CHARLOTTE, NC (Scott Fowler/The Charlotte Observer) - Dwight Clark, who starred at Charlotte's Garinger High and played at Clemson in the 1970s before scoring an iconic touchdown immortalized as "The Catch" for the San Francisco 49ers, died Monday of complications from ALS. He was 61.
Along with Steph Curry, Bobby Jones, Jim Beatty, Walter Davis and a handful of others, Clark ranks as one of the most famous former Charlotte high school athletes to ever make it really big.
With the 49ers, where he played his entire NFL career from 1979-87, Clark won two Super Bowl rings as a player and made the Pro Bowl twice. He said when announcing he had ALS that he "suspected" his football career had something to do with him developing the incurable disease, which systematically shuts down all bodily functions.
Before being diagnosed with ALS in 2015 — severe weakness in the left hand that helped cradle so many Joe Montana passes was the first sign for a player who sustained multiple concussions — Clark had appeared to live something of a fairytale life.
Clark only caught 33 total passes for the run-happy Clemson Tigers during his entire college career. But Bill Walsh took a 10th-round flyer on Clark in the 1979 NFL draft and made him a star, along with Montana.
Clark loved to tell the story about how Walsh discovered him in the first place: Walsh was actually scouting Clemson's quarterback, Steve Fuller, and when Fuller threw for Walsh, the 6-foot-4 Clark came along only because someone needed to snag Fuller's passes.
"That was a lucky day for me," Clark told the Observer in 2005, when he was living in Charlotte, working as a real-estate developer and coaching his son's Pop Warner football team. "I caught everything."
'The Catch' and the Cowboys
I don't mind telling you that before I ever met Clark, I hated him.

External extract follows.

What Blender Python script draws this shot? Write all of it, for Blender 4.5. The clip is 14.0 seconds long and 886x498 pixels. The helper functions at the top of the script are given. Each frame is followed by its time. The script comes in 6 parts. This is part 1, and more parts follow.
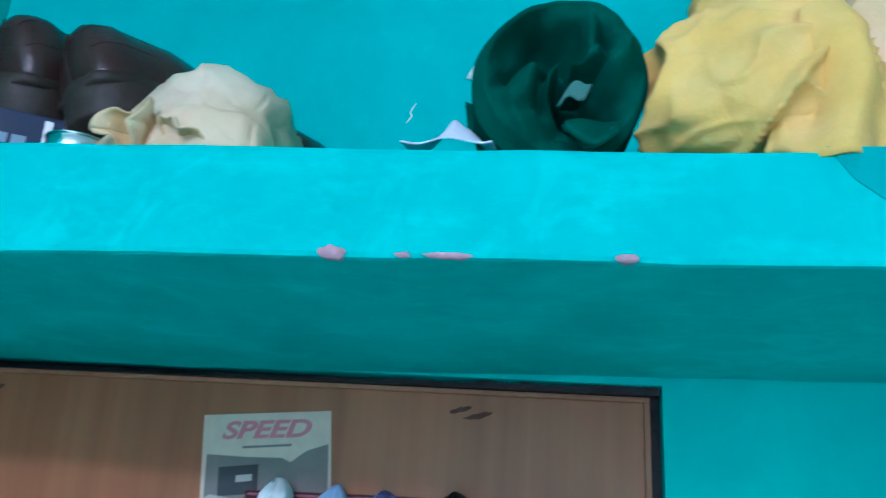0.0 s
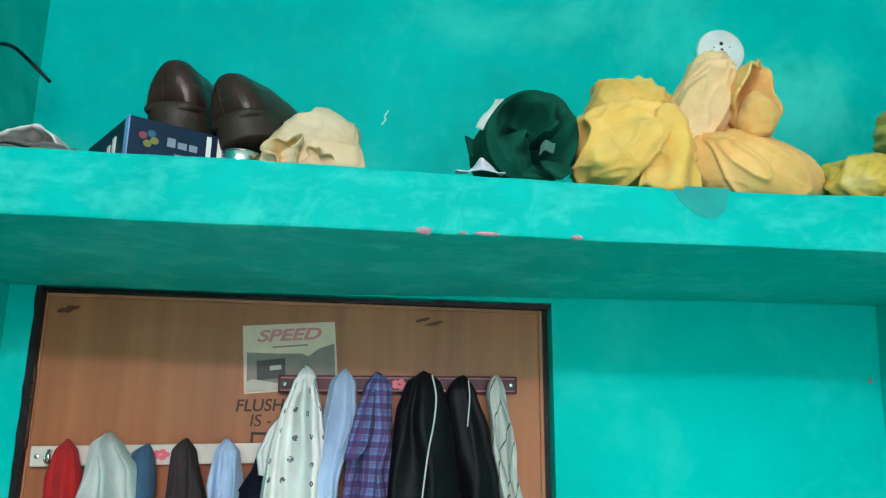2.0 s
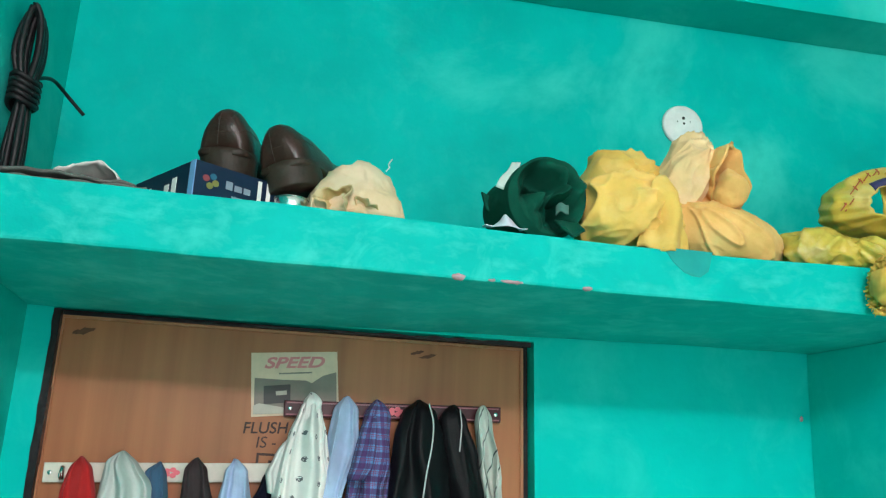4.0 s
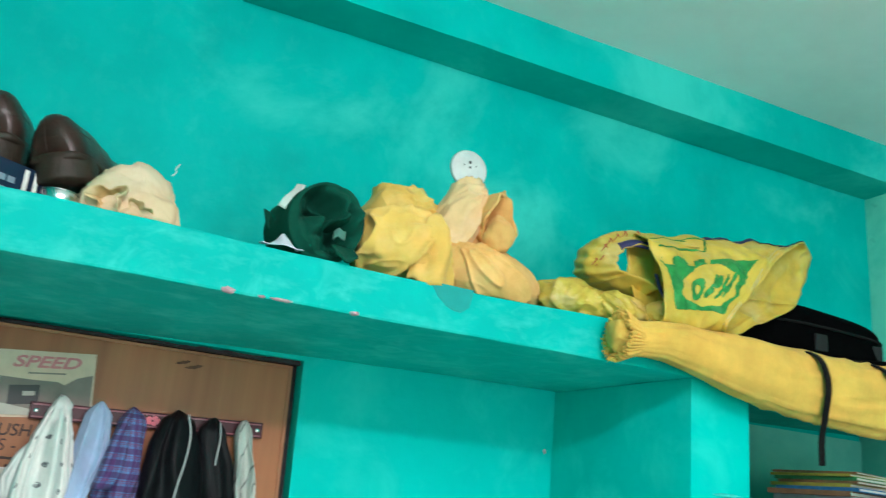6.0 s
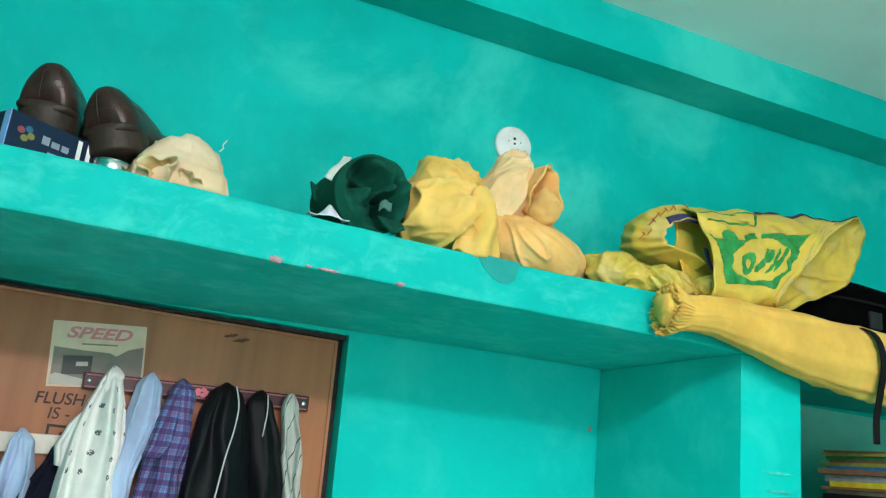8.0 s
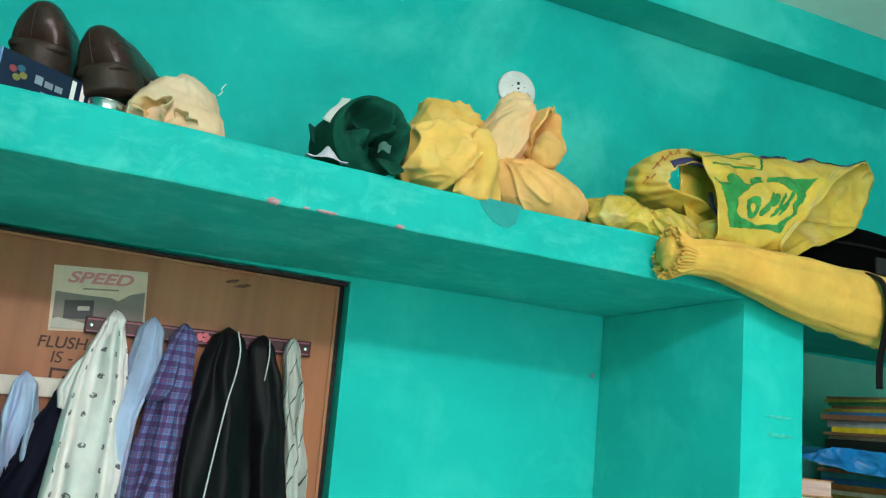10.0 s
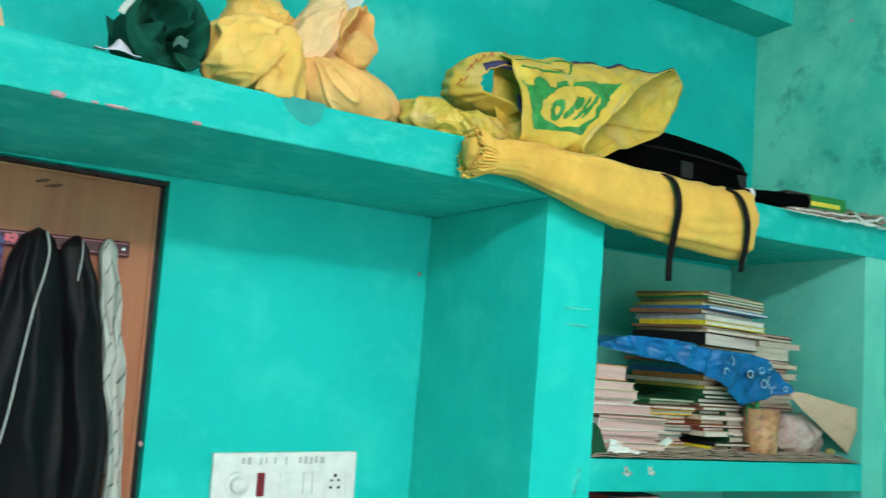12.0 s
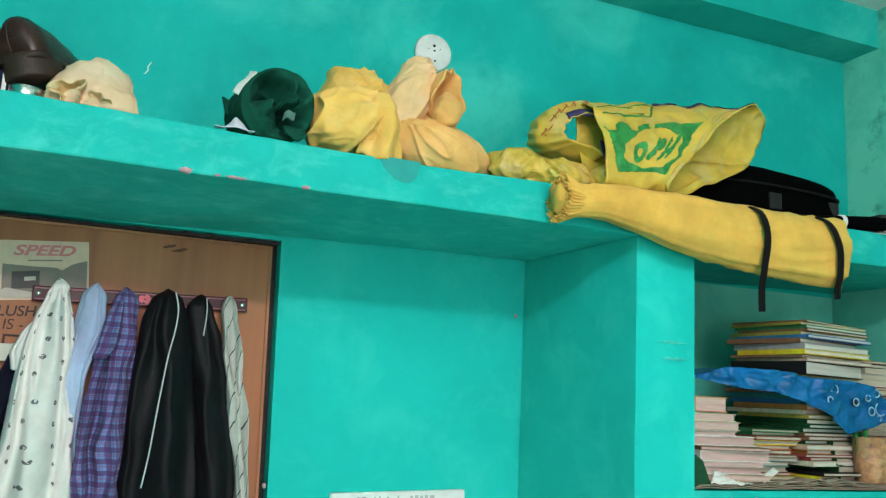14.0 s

In January 1982, I loved the Dallas Cowboys with the fervency of the teenager originally from Texas that I was.
My favorite cornerback on the Cowboys was Everson Walls, who was constantly attacked by other teams' offenses because he wasn't particularly fast. But Walls also intercepted everything he could run down and talked a great game. Walls already had picked off Montana twice in the moments before "The Catch," but no one remembers that.
Clark beat Walls on his fingertip catch in the back of the end zone on a 6-yard pass from Montana to win the NFC Championship Game in January 1982. "The Catch" gave San Francisco a 28-27 victory over Dallas and is often credited with beginning the 49ers' 1980s dynasty — San Francisco would win its first Super Bowl later the same month.
But I really didn't like Clark simply because he made that incredible play, plus some simmering jealousy over the fact that Clark was movie-star handsome (he, Montana and rock star Huey Lewis made quite the trio when they went out together in the Bay Area in the 1980s).
Walls, though, certainly forgave Clark. The two would eventually establish a close friendship and did a bunch of autograph shows together. He stayed in touch with Clark through everything.
That's the way Clark was — once you knew him, you liked him. It's one reason he made such a good NFL executive, for both San Francisco and Cleveland, once his playing days ended. I was the same way, of course. The few times I met Clark he struck me as honest, funny and true to his Carolina roots even though he did once wear a fur coat to a 49ers Super Bowl parade. I liked him, just as everyone did.
'That's why you play'
After seeing "The Catch" hundreds of times, Clark's memory blurred as to what he truly remembers vs. what he had seen on video. He told the Observer in 2007 for a story commemorating the 25th anniversary of "The Catch":
"I don't know if I remember actually catching the ball or I've just seen it so many times now that it's etched into my brain."
But he definitely remembered the celebration. "Running to the sideline, that's an unbelievable moment in your life," Clark said. "You've made a play for your teammates. That's why you play, to do something like that then run to the sideline to celebrate."
Clark lived in Montana with his wife, Kelly, toward the end, near a ranch owned by former 49ers owner Eddie DeBartolo. He tried experimental treatments for ALS. It was DeBartolo who flew in more than two dozen old 49ers in April so they could have one final weekend with Clark, who by then was in a wheelchair and had lost about 80 pounds, according to a Sports Illustrated story that chronicled the weekend.
DeBartolo had also commissioned a 40-minute movie from NFL Films for the Montana reunion that was all about Clark, from his North Carolina days through the diagnosis and the fight against ALS. Toward the end, Clark speaks directly about contracting the disease.
"I've gone back and forth with this," he told the camera. "Would I want 20 more years? Or would I want to (play in) two Super Bowls and win, and then be part of the (San Francisco 49ers) organization for the other three, five world championships, playing with Joe Montana and Jerry Rice and Ronnie Lott and Bill Walsh and Eddie DeBartolo? I mean, it was just a great life.
"I might negotiate: OK, two championships and let me live 10 years longer," Clark continued with a laugh. "But it would be hard to say I've had a bad life, even though I've had a bad break now. I just don't think I'd change anything."